The senate cleared the House Bill, 61-38, on March 25, 2004 after the Republicans succeeded in defeating two Democratic amendments. Bill Frist, Majority Leader, attempted to acknowledge a similar legislation to the Senate floor in July 2003 prohibiting amendments, however, the Democratic party objected. After several amendments were rejected, it was passed in the Senate by a vote of 61-38 on March 25, 2004. Following the Senate hearing, President George W. Bush signed the Legislation, which then became law on April 1, 2004.
January 13, 2003 | Introduced in Senate | |
May 7, 2003 | Introduced in House | |
July 8, 2003 | Unborn Victims of Violence Act of 2003 or Laci and Conner's Law; Subcom on Constitution, Committee on Judiciary. House | |
February 11, 2004 | Laci and Conner's Law; Committee on the Judiciary. House | |
February 24, 2004 | Providing for Consideration of H.R. 1997, Unborn Victims of Violence Act of 2004; Committee on Rules. House | |
February 25, 2004 | House agreement to H. Res 529 | |
February 26, 2004 | House consideration and passage of H.R. 1997 | |
March 25, 2004 | Senate consideration and passage of H.R. 1997 | |
April 1, 2004 | Enacted. Congress 108-2 and signed by President George W. Bush |
At the signing ceremony, the President was joined on stage by men and women who had lost family members in two-victim crimes, including Laci Peterson's mother, Sharon Rocha. During his remarks at the ceremony, Bush said, "Any time an expectant mother is a victim of violence, two lives are in the balance, each deserving protection, and each deserving justice. If the crime is murder and the unborn child's life ends, justice demands a full accounting under the law."[11]

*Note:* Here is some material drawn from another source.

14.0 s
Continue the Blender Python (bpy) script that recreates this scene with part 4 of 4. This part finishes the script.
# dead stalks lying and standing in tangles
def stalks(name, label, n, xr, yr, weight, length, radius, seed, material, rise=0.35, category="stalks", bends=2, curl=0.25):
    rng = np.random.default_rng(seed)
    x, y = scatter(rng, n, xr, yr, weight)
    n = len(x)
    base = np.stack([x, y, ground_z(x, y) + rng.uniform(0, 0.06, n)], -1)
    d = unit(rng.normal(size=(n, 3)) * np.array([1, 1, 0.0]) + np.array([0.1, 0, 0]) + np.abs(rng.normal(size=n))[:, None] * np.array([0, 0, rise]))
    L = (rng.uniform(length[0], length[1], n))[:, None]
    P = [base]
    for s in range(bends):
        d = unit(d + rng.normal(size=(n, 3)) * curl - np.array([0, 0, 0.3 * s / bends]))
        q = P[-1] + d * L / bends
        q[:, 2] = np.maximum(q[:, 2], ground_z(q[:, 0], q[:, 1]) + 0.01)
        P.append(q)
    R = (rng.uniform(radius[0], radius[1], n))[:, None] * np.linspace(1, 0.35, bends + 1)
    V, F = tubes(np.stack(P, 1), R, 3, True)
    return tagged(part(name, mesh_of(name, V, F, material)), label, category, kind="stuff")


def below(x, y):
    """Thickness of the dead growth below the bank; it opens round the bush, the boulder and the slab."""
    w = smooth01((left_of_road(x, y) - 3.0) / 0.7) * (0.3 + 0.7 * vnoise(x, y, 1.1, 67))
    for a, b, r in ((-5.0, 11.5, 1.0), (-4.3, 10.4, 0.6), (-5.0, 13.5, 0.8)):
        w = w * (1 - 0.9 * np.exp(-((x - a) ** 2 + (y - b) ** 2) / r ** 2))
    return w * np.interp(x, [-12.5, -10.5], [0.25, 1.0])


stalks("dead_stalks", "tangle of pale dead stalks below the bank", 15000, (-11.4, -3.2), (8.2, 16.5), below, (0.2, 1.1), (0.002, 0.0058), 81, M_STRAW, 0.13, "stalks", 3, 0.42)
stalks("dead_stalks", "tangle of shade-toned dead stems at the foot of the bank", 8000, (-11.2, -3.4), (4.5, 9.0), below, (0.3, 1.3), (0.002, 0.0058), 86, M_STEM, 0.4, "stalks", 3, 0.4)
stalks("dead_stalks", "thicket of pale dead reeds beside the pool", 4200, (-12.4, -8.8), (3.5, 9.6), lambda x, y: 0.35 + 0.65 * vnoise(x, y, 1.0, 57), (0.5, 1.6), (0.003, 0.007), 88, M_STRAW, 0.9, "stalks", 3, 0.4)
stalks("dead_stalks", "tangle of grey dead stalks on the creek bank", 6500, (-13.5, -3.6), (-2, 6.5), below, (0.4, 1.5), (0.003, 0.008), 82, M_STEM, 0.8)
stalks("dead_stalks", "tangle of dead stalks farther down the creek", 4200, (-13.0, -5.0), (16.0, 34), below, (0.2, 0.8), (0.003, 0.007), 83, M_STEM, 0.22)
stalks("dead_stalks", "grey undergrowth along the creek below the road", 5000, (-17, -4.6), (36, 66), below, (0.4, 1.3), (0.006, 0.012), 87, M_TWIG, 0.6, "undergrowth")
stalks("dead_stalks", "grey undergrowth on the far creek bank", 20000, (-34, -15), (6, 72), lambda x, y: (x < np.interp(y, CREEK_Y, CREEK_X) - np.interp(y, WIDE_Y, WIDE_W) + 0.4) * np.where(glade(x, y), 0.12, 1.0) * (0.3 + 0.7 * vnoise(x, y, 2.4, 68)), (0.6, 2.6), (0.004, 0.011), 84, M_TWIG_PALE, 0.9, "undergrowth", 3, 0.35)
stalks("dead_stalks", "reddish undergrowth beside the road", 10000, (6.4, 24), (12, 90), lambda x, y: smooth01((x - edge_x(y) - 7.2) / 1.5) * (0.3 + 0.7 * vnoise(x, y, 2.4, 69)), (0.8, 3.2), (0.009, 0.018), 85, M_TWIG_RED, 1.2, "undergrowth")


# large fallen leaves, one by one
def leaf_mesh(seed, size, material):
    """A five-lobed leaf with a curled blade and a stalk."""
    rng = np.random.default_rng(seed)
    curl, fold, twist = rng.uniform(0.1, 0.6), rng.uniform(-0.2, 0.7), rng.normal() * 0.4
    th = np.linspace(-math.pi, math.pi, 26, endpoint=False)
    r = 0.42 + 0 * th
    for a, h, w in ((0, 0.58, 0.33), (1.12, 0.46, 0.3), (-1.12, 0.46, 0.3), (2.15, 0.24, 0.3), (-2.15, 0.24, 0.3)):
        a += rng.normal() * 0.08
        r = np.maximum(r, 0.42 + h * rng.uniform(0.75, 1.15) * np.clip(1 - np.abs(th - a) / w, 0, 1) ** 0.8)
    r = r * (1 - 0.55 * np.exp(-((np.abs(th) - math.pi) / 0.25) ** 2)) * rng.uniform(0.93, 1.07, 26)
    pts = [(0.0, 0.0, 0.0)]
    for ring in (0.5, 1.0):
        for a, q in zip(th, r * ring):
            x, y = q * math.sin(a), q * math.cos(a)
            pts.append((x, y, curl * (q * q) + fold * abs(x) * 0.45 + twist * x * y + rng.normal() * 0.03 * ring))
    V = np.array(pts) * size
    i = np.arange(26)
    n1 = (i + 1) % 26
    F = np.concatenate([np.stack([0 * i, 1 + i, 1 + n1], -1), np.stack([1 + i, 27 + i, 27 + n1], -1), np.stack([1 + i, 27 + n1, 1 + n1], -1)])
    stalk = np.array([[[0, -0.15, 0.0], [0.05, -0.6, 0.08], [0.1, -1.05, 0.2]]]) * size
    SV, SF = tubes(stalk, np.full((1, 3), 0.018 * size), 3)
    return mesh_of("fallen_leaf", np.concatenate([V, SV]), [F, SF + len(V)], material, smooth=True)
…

Anti-abortion organizations strongly supported the act. On July 3, 2003, the U.S. Judiciary Committee heard testimony for and against passage of the UVVA. Feminists for Life president Serrin Foster submitted her own testimony, as well as that of Sharon Rocha. In addition, Foster argued against passage of an alternative bill by Rep. Zoe Lofgren, which would have provided "additional punishment for certain crimes against women when the crimes cause an interruption in the normal course of their pregnancies" but not treated the unborn child as a second victim. "We are asking our elected representatives to honestly answer the question in the case of Laci Peterson and baby Conner," Foster asked. "Was there one victim or two? Those who support the single-victim substitute would deny women justice."[12]

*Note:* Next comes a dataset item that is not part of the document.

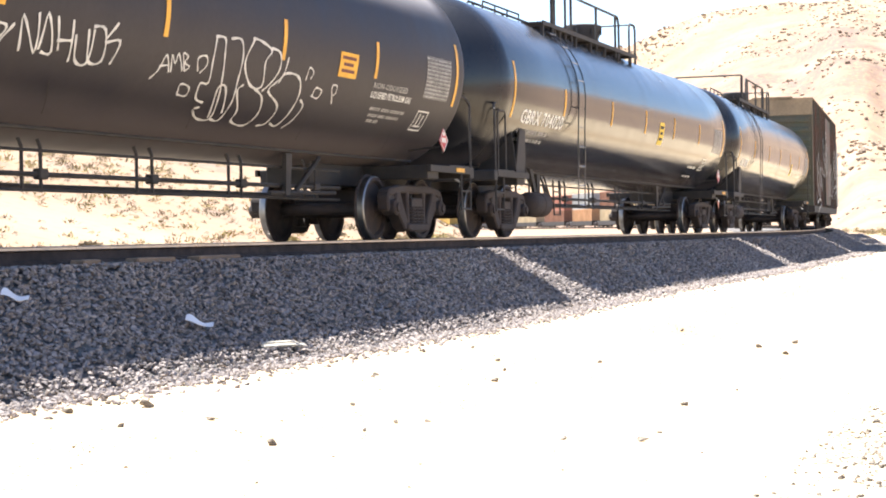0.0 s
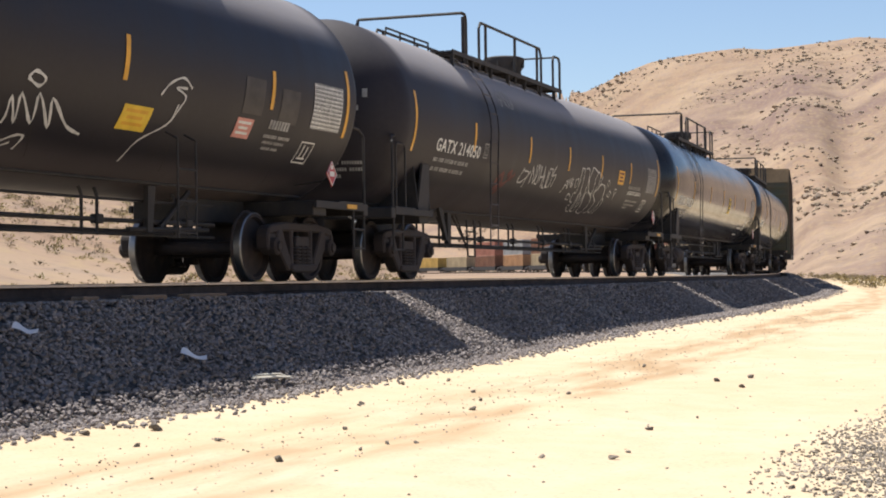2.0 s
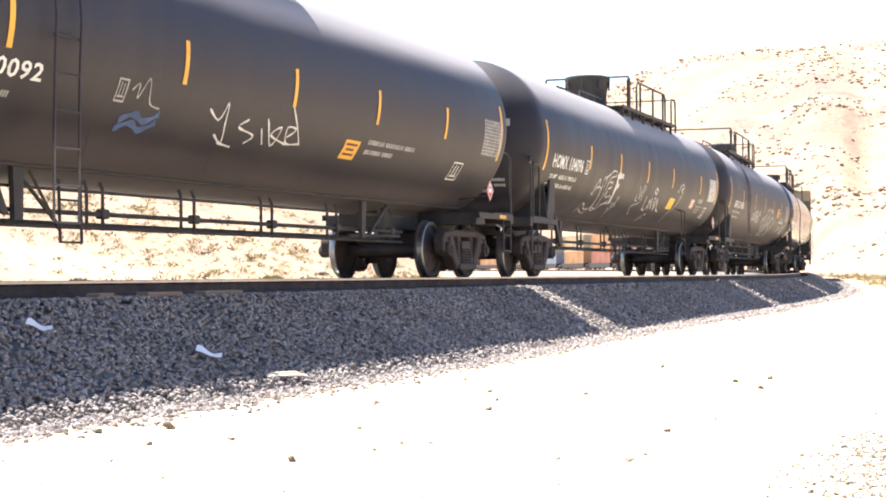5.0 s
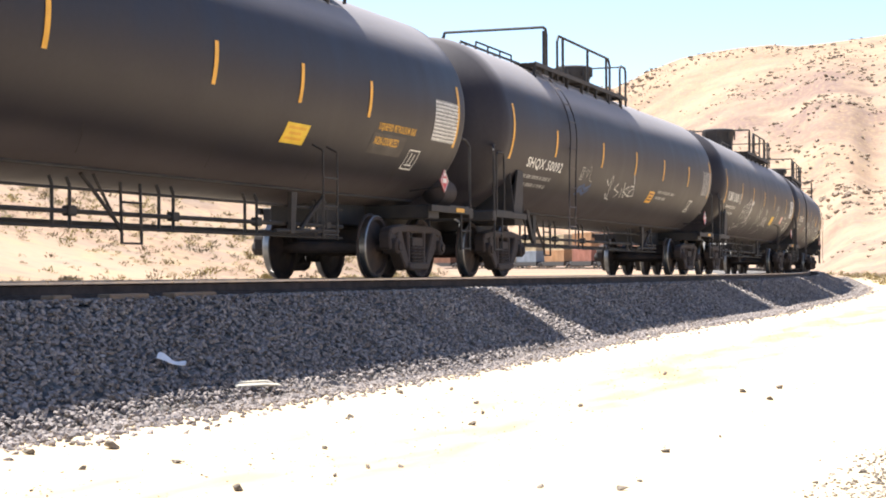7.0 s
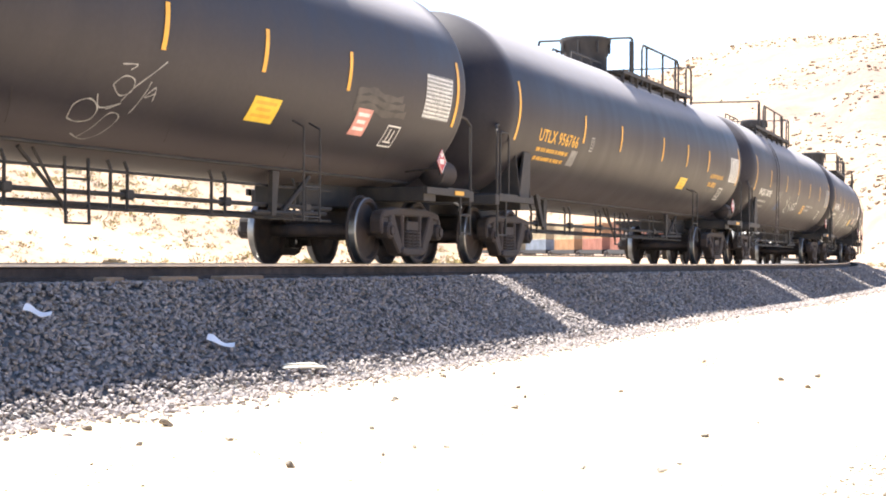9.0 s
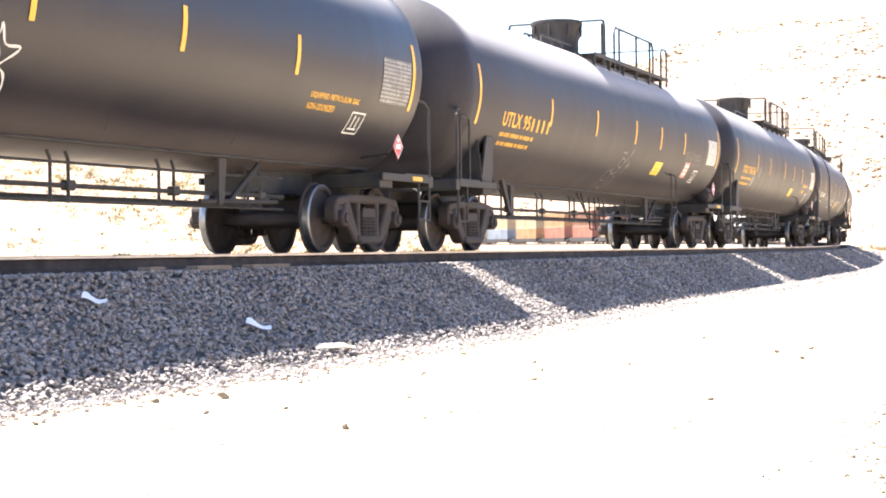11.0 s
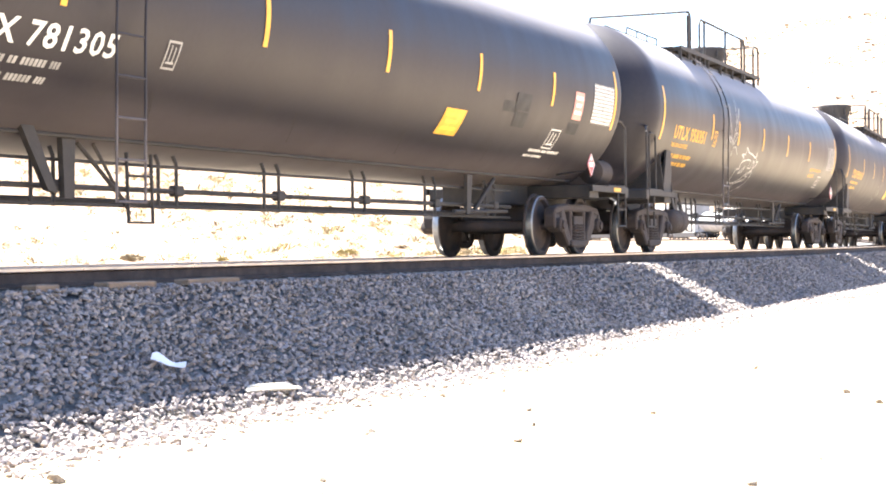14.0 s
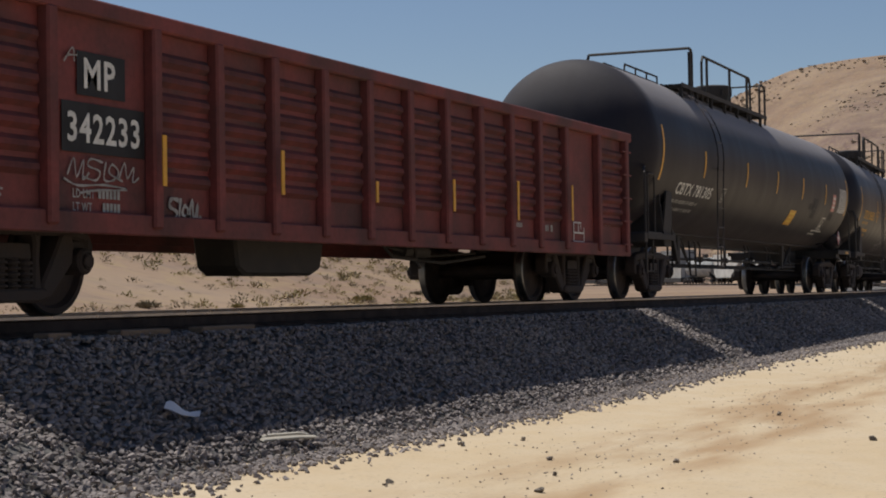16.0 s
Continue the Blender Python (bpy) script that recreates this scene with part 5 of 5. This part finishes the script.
def make_far_train():
    car, L = boxcar()
    put(car, 66.3, L)
    u = 86.4
    # two pale hopper cars and a grey tank car, then stacked containers
    for k in range(2):
        c2 = thing("hopper_car", "pale grey ribbed covered hopper car", "hopper car", "cars of the passing train")
        b = Shape()
        b.prism([(-7.6, 1.5), (-6.2, 0.9), (6.2, 0.9), (7.6, 1.5), (7.9, 4.3), (-7.9, 4.3)], -1.48, 1.48)
        part("body", b, container_mat("white", HUES["white"]), c2, smooth=False)
        rb = Shape()
        for i in range(15):
            rb.box(-7 + i - 0.06, -7 + i + 0.06, -1.56, -1.48, 1.2, 4.3)
        part("side_ribs", rb, container_mat("white", HUES["white"]), c2, smooth=False)
        part("sill", Shape().box(-8.6, 8.6, -0.4, 0.4, 0.8, 1.1), M_FRAME, c2, smooth=False)
        for g in (-1, 1):
            add_truck(c2, g * 7.0, False)
            add_coupler(c2, g * 9.0, g)
        put(c2, u, 18.0)
        u += 18.0
    L = 18.0
    grey = container_mat("grey", HUES["grey"])
    car, tank = tank_car("grey-white tank car far along the curve", L, "A", grey, roll=False)
    put(car, u, L)
    u += L
    stacks = (("white", "grey"), ("tan", "white"), ("tan", "red"), ("red", "brown"), ("red", "orange"), ("orange", "tan"), ("blue", "tan"), ("tan", "brown"), ("orange", "grey"),
              ("brown", "red"), ("tan", None), ("yellow", None), ("brown", None), ("yellow", None), ("tan", None))
    for lower, upper in stacks:
        car, L = well_car()
        put(car, u, L)
        for hue, z in ((lower, 0.4), (upper, 3.0)):
            if hue:
                box = container(hue)
                LOADS.append((box, len(FLEET) - 1, z))
        u += L


LOADS = []
make_train()
# two gondolas close the visible train
g1 = gondola("weathered red-brown steel gondola with corrugated side panels", 17.23)
put(g1, -132.73, 17.23)
g2 = gondola("weathered red-brown steel gondola following another", 17.23, False)
put(g2, -149.96, 17.23)
make_far_train()



def rolled(t):
    """How far the train has rolled after t seconds: it gathers speed slowly."""
    return 8.52 * t + 0.0325 * t * t


def car_pose(u, half, t):
    s = u + rolled(t)
    x0, y0, _ = on_track(s - half)
    x1, y1, _ = on_track(s + half)
    z0, z1 = rail_z(s - half), rail_z(s + half)
    return Matrix.Translation(((x0 + x1) / 2, (y0 + y1) / 2, (z0 + z1) / 2)) @ Matrix.Rotation(math.atan2(y1 - y0, x1 - x0), 4, "Z") @ Matrix.Rotation(-math.atan2(z1 - z0, 2 * half), 4, "Y")


def motions():
    """The train rolls past and slowly gathers speed; its wheels turn."""
    for ob, u, half in FLEET:
        walk(ob, [(t, car_pose(u, half, t)) for t in range(17)])
    for ob, i, z in LOADS:
        _, u, half = FLEET[i]
        walk(ob, [(t, car_pose(u, half, t) @ Matrix.Translation((0, 0, z))) for t in range(17)])
    for w, dx in ROLLING:
        rows = []
        for k in range(241):
            t = k * 2 / FPS
            rows.append((t, Matrix.Translation((dx, 0, WHEEL_R)) @ Matrix.Rotation((rolled(t) / WHEEL_R) % (2 * math.pi), 4, "Y")))
        walk(w, rows)


motions()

The Unborn Victims of Violence Act was strongly opposed by most abortion-rights organizations, on grounds that the U.S. Supreme Court's Roe v. Wade decision said that the human fetus is not a "person" under the Fourteenth Amendment to the U.S. Constitution, and that if the fetus were a Fourteenth Amendment "person", then they would have a constitutional right to life. The laws of 38 states also recognize the human fetus as the legal victim of homicide and often, other violent crimes during the entire period of prenatal development (27 states) or during part of the prenatal period (nine states).[13] Legal challenges to these laws, arguing that they violate Roe v. Wade or other Supreme Court precedents, have been uniformly rejected by both the federal and the state courts, including the supreme courts of California, Pennsylvania, and Minnesota.[14]
Senator John Kerry, who was a main opponent of President George W. Bush in the 2004 presidential election, voted against the bill, saying, "I have serious concerns about this legislation because the law cannot simultaneously provide that a fetus is a human being and protect the right of the mother to choose to terminate her pregnancy."[15]
Some prominent legal scholars who strongly support Roe v. Wade, such as Walter Dellinger of Duke University Law School, Richard Parker of Harvard, and Sherry F. Colb of Rutgers Law School, have written that fetal homicide laws do not conflict with Roe v. Wade.[16]
A principle that allows language in law to not conflict with Roe, which logically should trigger Roe's "collapse" clause, was explained in Webster v. Reproductive Health Services, 492 US 490 (1989). Until such language becomes the basis for laws that specify penalties for abortion, the issue is not even before the court, of whether or not such language conflicts with Roe, and if so, which should be struck down.[17]
Representative Jerrold Nadler made a statement in voicing his opposition to a proposed federal law giving prenatal entities certain legal rights. The bill appears to contradict an important premise behind the constitutional right to seek an abortion: prenatal entities are not persons.[18]
The Unborn Victims of Violence Act of 2004 protects unborn infants against violence and murder, and any individual responsible for the death or harm of a child in utero is charged separately from the offense towards the pregnant woman.
The operative portion of the law, now codified as Title 18, Section 1841 of the United States Code, reads as follows:
Anyone who participates in activity that violates any of the provisions of law and causes the death or bodily harm as defined in section 1365 of a child who is in utero at the time the conduct occurs is guilty of a separate crime under this section. Provides that persons who commit certain Federal violent crimes conduct that violates specified provisions of the Federal criminal code, the Controlled Substances Act of 1970, or the Atomic Energy Act of 1954, or specified articles of the Uniform Code of Military Justice and thereby cause the death of, or bodily injury to, a child who is in utero shall be guilty of a separate offense.